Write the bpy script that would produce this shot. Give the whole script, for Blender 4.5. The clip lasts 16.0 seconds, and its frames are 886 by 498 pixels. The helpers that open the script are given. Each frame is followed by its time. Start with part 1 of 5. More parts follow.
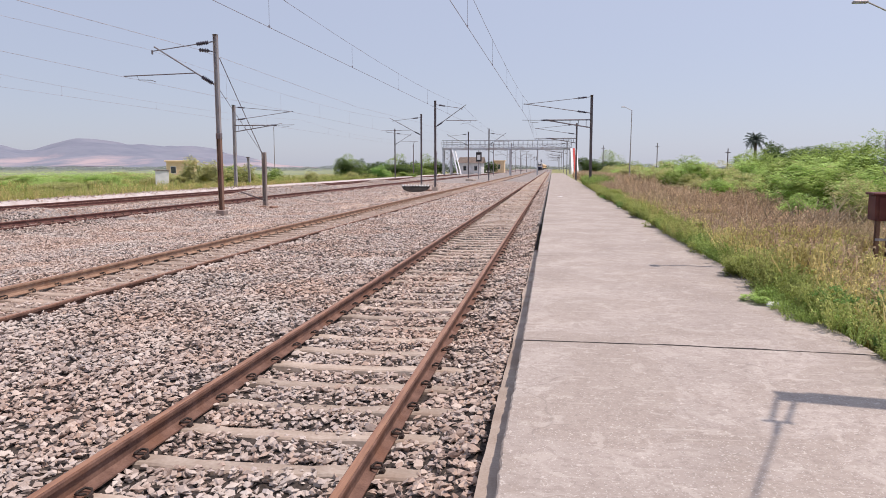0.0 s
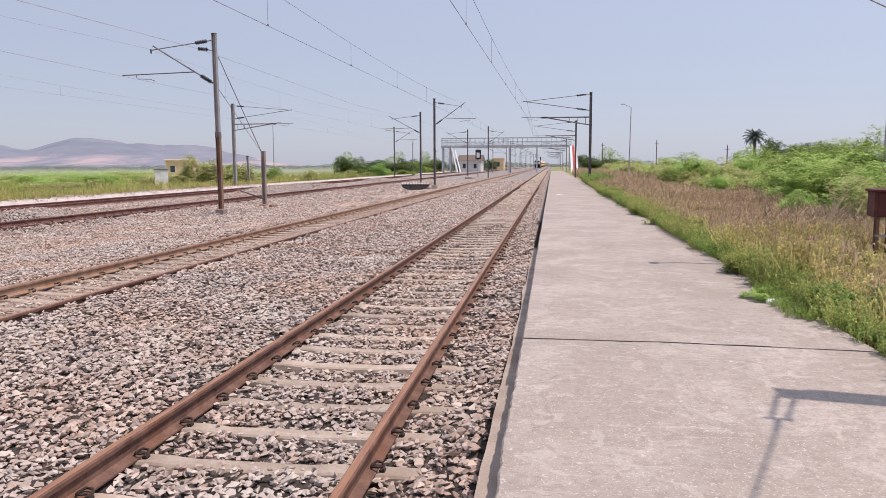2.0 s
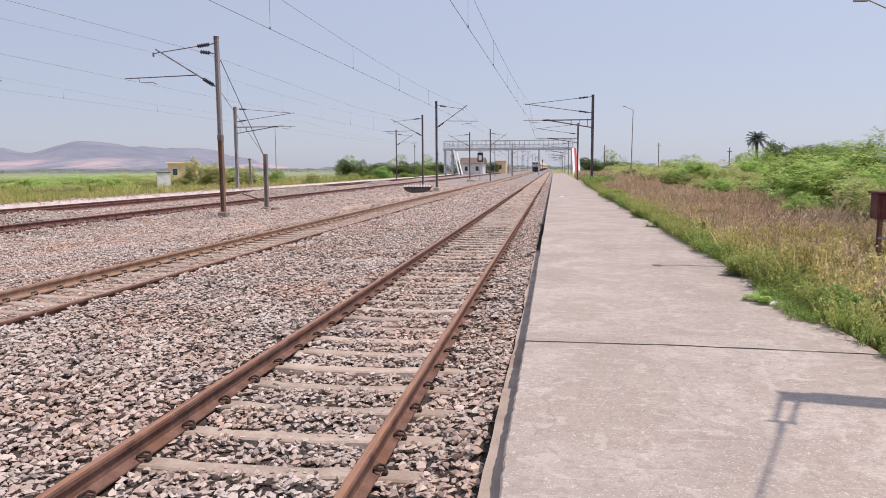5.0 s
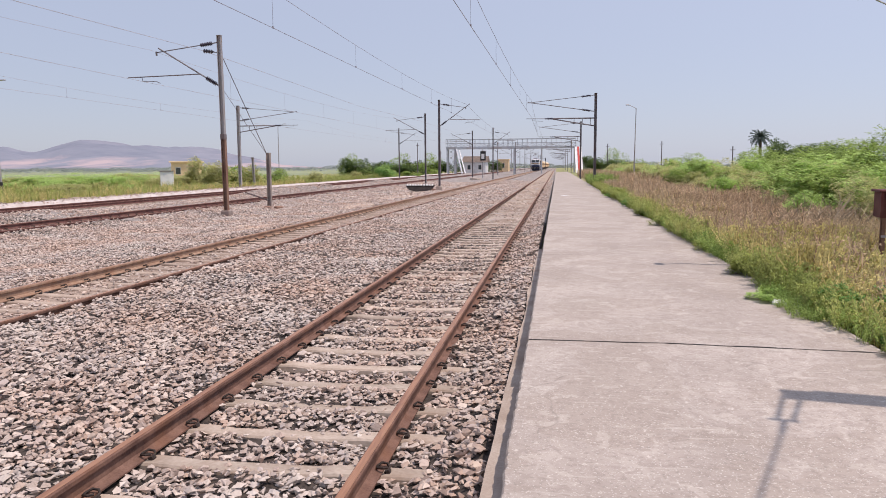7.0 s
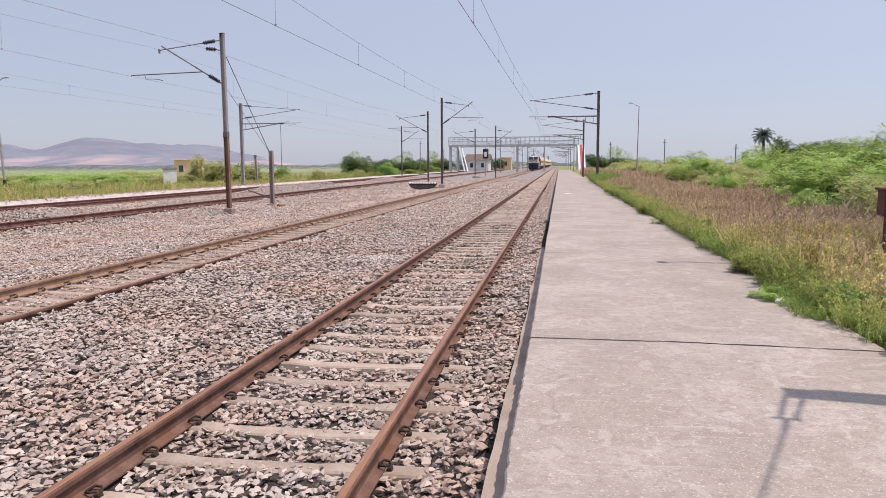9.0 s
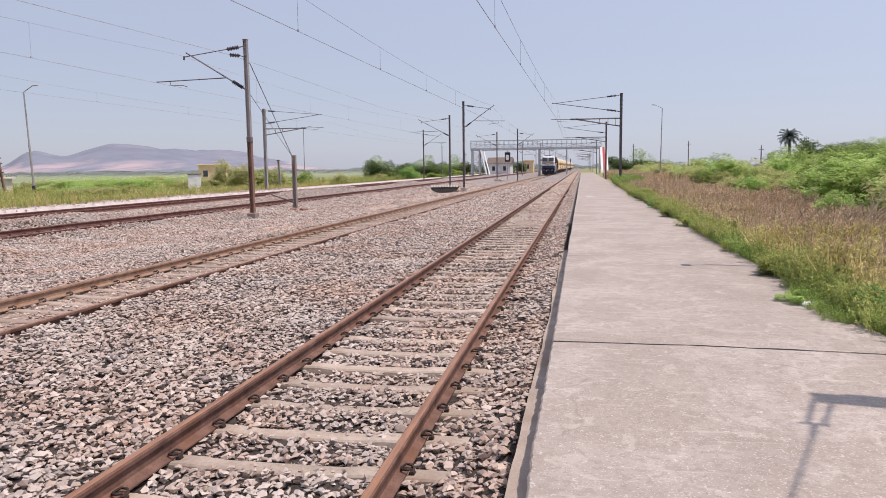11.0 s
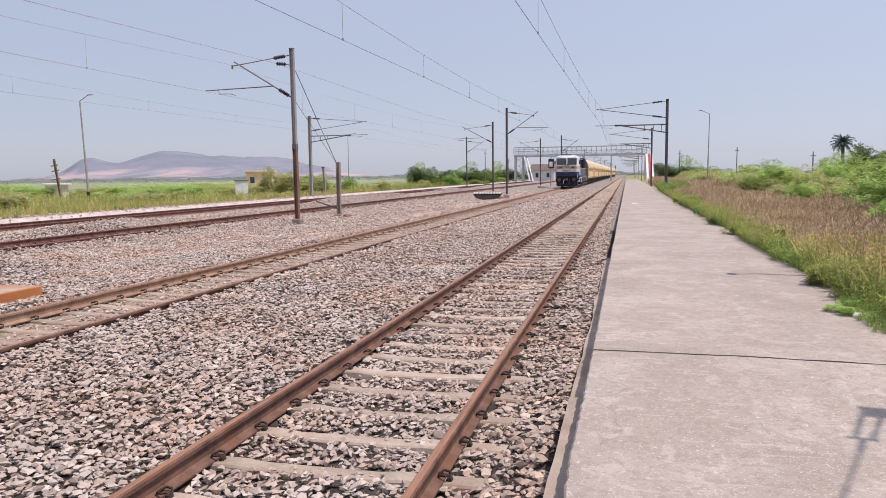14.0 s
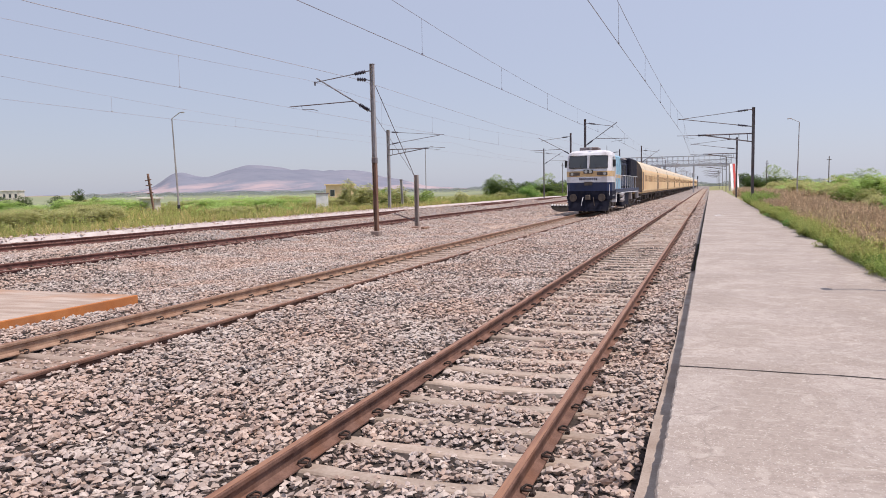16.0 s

- Exercise objective: Repeat the data exactly, dropping every picture it holds.

- Finished exercise:
Write the bpy script that would produce this shot. Give the whole script, for Blender 4.5. The clip lasts 16.0 seconds, and its frames are 886 by 498 pixels. The helpers that open the script are given. Each frame is followed by its time. Start with part 1 of 5. More parts follow.
0.0 s
2.0 s
5.0 s
7.0 s
9.0 s
11.0 s
14.0 s
16.0 s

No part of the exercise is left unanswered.